Throughout my career as a manager, I’ve had the opportunity to work with teams in both Sales and Operations – everything from assembly line workers to customer service teams to national account sales managers responsible for very large portions of business. No matter the role, I often found myself frustrated by decision-making that just didn’t correlate with the direction I was trying to take my teams.
A number of years ago I called a “personal time-out” and tried to determine why I so often faced the frustration of seeing people on my teams making decisions that were completely different than decisions I would have made in a similar situation. It’s funny how clear things can be when you look inward vs. outward. It didn’t take me long to realize that although I thought I was doing a good job of providing direction to my teams, I wasn’t doing a particularly good job of teaching my teams.

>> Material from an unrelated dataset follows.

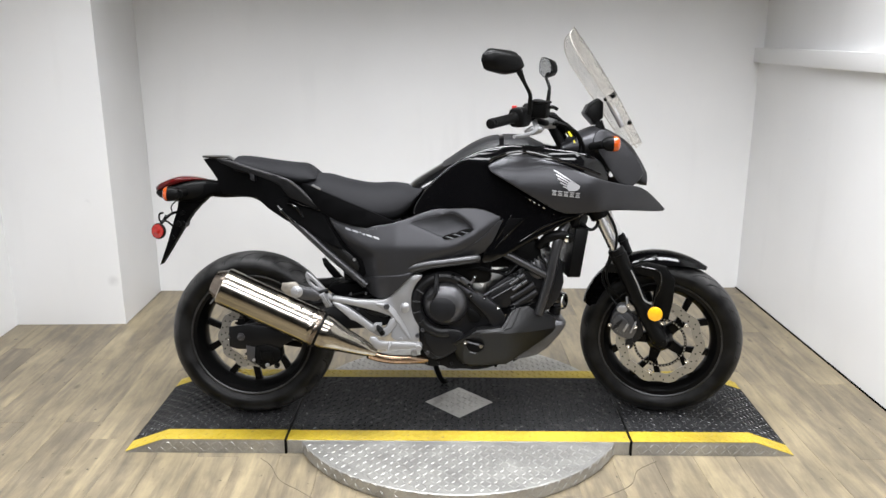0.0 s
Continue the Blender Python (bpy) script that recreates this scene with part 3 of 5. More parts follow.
tread("tread_bar", lozenges(lambda u, v: True, -0.7, 0.7, 0.006, 0.05, rim_at, 0.0245), PLATE, turntable)
dm = bmesh.new()
f = dm.faces.new([dm.verts.new((0.006 + x * D, y * D, TOP + 0.0014)) for x, y in ((-1, 0), (0, -1), (1, 0), (0, 1))])
r = bmesh.ops.extrude_face_region(dm, geom=[f])
bmesh.ops.translate(dm, vec=(0, 0, 0.0012), verts=[v for v in r["geom"] if isinstance(v, bmesh.types.BMVert)])
part("diamond_plate", dm, PLATE, turntable, "bare aluminium diamond in the black deck")
tread("tread_bar", lozenges(lambda u, v: abs(u - 0.006) + abs(v) < D - 0.012, -0.6, 0.6, -HALF + STRIPE, HALF - STRIPE, lambda u, v: (Vector((u, v, TOP + 0.0027)), EX, EY)), PLATE, turntable)


# ---------------------------------------------------------------- the motorcycle (x ahead, y to its left, z up from the deck)
BIKE_M = pose(0, -0.068, TOP, 0, 0, -1.75) @ pose(0, 0, 0, -8, 0, 0)
bike = thing("motorcycle", "black adventure motorcycle leaning on its side stand on the turntable", "motorcycle", BIKE_M)
RAKE = Vector((-math.sin(radians(27)), 0, math.cos(radians(27))))
PIVOT = Vector((0.51, 0, 0.72))
STEER = Matrix.Translation(PIVOT) @ Matrix.Rotation(radians(-15), 4, RAKE) @ Matrix.Translation(-PIVOT)


def front(name, bm, material, label="", parent=None):
    """A part that turns with the handlebar."""
    moved(bm, STEER)
    return part(name, bm, material, parent or bike, label)


def pair(name, make, material, label="", turned=False):
    """The same panel on the near side and, mirrored, on the far side."""
    for s in (1, -1):
        b = make()
        if s < 0:
            for v in b.verts:
                v.co.y *= -1
            bmesh.ops.reverse_faces(b, faces=b.faces)
        if turned:
            front(name, b, material, label)
        else:
            part(name, b, material, bike, label)


# --- wheels
def tyre_mesh(R, hw, rim_r):
    prof = [(rim_r - 0.004, -hw * 0.60), (rim_r + 0.004, -hw * 0.74), (rim_r + 0.016, -hw * 0.86), (rim_r + 0.026, -hw * 0.95)]
    n, top = 12, R
    base = rim_r + 0.036
    for i in range(n + 1):
        a = math.pi * (i / n) - math.pi / 2
        prof.append((base + (top - base) * max(0, math.cos(a)), hw * math.sin(a)))
    prof += [(r, -y) for r, y in prof[3::-1]]
    return lathe(prof, 96)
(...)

As managers and leaders, we get called on to do a lot of things. Sure there’s strategy and direction, but many of us have adapted to the role of being the“Solvers of Big Problems”, or the ‘Super Salesperson” who handles the really big deals. While we’ll always need to step-in occasionally, should we be assuming that role as often as we do?

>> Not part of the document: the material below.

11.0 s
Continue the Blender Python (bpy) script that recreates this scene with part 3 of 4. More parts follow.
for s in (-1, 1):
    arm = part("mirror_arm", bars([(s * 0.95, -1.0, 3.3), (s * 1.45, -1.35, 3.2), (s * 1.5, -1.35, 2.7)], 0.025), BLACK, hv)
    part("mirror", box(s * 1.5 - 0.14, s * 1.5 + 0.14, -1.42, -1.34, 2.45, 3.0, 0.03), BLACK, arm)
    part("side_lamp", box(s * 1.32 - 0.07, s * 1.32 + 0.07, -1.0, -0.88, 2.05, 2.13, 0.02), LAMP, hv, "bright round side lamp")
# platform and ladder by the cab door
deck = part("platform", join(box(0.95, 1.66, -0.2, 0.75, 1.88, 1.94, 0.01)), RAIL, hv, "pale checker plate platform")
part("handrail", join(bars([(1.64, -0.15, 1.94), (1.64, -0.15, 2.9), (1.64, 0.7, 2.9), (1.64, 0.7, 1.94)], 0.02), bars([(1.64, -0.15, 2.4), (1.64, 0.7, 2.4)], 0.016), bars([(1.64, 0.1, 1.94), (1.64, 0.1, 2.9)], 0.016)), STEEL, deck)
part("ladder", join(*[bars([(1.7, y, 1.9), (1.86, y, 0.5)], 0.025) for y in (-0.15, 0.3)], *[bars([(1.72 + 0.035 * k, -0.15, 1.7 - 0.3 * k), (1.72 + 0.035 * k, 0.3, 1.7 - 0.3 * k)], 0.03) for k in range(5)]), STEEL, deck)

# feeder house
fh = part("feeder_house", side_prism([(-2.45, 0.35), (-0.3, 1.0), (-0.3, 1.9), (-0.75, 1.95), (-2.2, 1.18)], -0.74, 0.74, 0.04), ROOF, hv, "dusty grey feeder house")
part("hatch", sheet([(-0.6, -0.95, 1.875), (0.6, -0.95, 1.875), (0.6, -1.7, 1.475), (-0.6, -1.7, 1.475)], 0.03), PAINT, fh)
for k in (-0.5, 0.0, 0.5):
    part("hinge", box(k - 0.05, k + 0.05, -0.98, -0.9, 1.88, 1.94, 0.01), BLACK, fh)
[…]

I’ve tried to slow-down and be more purposeful when I’m in “Big Deal” or “Crisis” mode. I recognize that if I want my team to make decisions that are more closely aligned with my thinking and long term strategy, I need to teach them why and how I make decisions. In those areas where I want people to understand and think like me, I can’t rely on osmosis – I need to use those big deals or those problem situations as teaching moments for my team.
As regular readers of this Blog know, the Fundamentals System involves identifying the specific behaviors that will drive ongoing success for an organization, and then following specific rituals that create and offer teaching opportunities, whether it be through one-on-one interaction or in more of a group setting. The power of the Fundamentals System lies in the long term, repetitive teaching tied to the organization’s Fundamentals to ensure a common understanding and routine decision-making that is aligned with the leader’s direction. In other words, the Fundamentals System supports the primary objective of “management” as defined by Lawrence Appley:
“Management is the development of people and not the direction of things.”
Are you doing all that you can to support the development of your people?